Tanzania Insurance Regulatory Authority (TIRA) Commissioner for Insurance, Dr Mussa Juma, said based on current figures the regulator was optimistic that this year’s revenue would surpass last year’s gross income.
Speaking at a TIRA Council of Workers’ Union meeting in Dar es Salaam on Thursday, Dr Juma said the regulator was determined to increase insurance penetration, especially in the agricultural sector and marginalised groups in rural areas were the main target.
According to the TIRA boss, current insurance penetration stands at only 15 per cent as the country targets to reach at least 50 per cent of Tanzanians by 2030.
In attaining the objectives, the commissioner said TIRA was implementing various strategies including, but not limited to, “allowing banks to provide insurance services and activating TIRA MIS system to control revenue loss.”
He revealed that the insurance sector database, which will enable TIRA to get accuracy information for planning and decision making, was in the offing.
While the insurance sector is expected to contribute 3 per cent of GDP by 2030, the TIRA czar said financial constraint had adversely affected a TIRA plan to implement development projects.
He added that “due to this financial challenge, TIRA has failed to recruit more staff.”
Ministry of Finance and Planning Assistant Director at the Department of Planning Theresia Henjewele said if the insurance sector in the country was in a position to contribute 3 per cent of GDP, there would be a positive trickle-down effect especially in agricultural products.

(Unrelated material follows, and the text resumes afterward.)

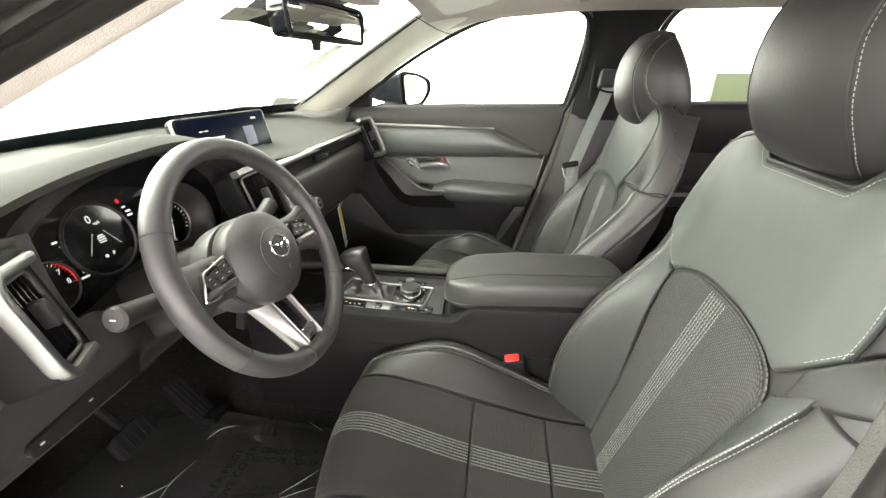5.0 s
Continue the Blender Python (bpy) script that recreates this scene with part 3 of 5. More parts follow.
    rest = part("headrest", loft([[head(k, z) for k in ks] for z in zs]), LEATHER_SHADE, seat, "black leather headrest with white stitching")
    for side in (-1, 1):
        for zk, kv in (([1.203, 1.21, 1.24, 1.271, 1.30, 1.338, 1.361, 1.39, 1.405, 1.416], [0.95, 0.88, 0.74, 0.65, 0.61, 0.575, 0.62, 0.78, 0.91, 1.08]), ([1.238, 1.257, 1.29, 1.319, 1.343, 1.361, 1.39, 1.405], [1.62, 1.29, 1.01, 0.94, 0.95, 1.02, 1.28, 1.58])):
            zz = np.linspace(zk[0], zk[-1], 60) - drop
            kk = side * curve1(zk, kv)(zz + drop)
            p = np.array([head(k, z) for k, z in zip(kk, zz)])
            mid = np.array([0.36, yc, 1.30 - drop])
            n = p - mid
            n /= np.linalg.norm(n, axis=1, keepdims=True)
            part("seam", tube(p + n * 0.0002, 0.0016, 6), SEAM, rest)
            q = np.array([head(k + side * 0.04, z) for k, z in zip(kk, zz)])
            part("stitching", stitches(q + n * 0.0002, n, 0.0034, 0.0019, 0.0008), THREAD, rest, "white contrast stitching", kind="stuff")
        part("headrest_post", tube([(0.365, yc + side * 0.05, 1.13), (0.367, yc + side * 0.05, 1.20)], 0.007, 10), BLACK, seat, "black headrest post")
    return seat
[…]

“You will agree that dwarfism of this sector is a result of poor public participation in insurance activities since most of us are less knowledgeable about insurance issues,” she insisted.
Ms Henjewele, who represented Permanent Secretary in the Ministry of Finance and Planning Dotto James, directed the TIRA management and staff to invest in public awareness programmes as the country eyed to reach more people.
She reminded the TIRA management that performance of its workers was subject to motivation and insisted that the welfare of staff must be improved and protected.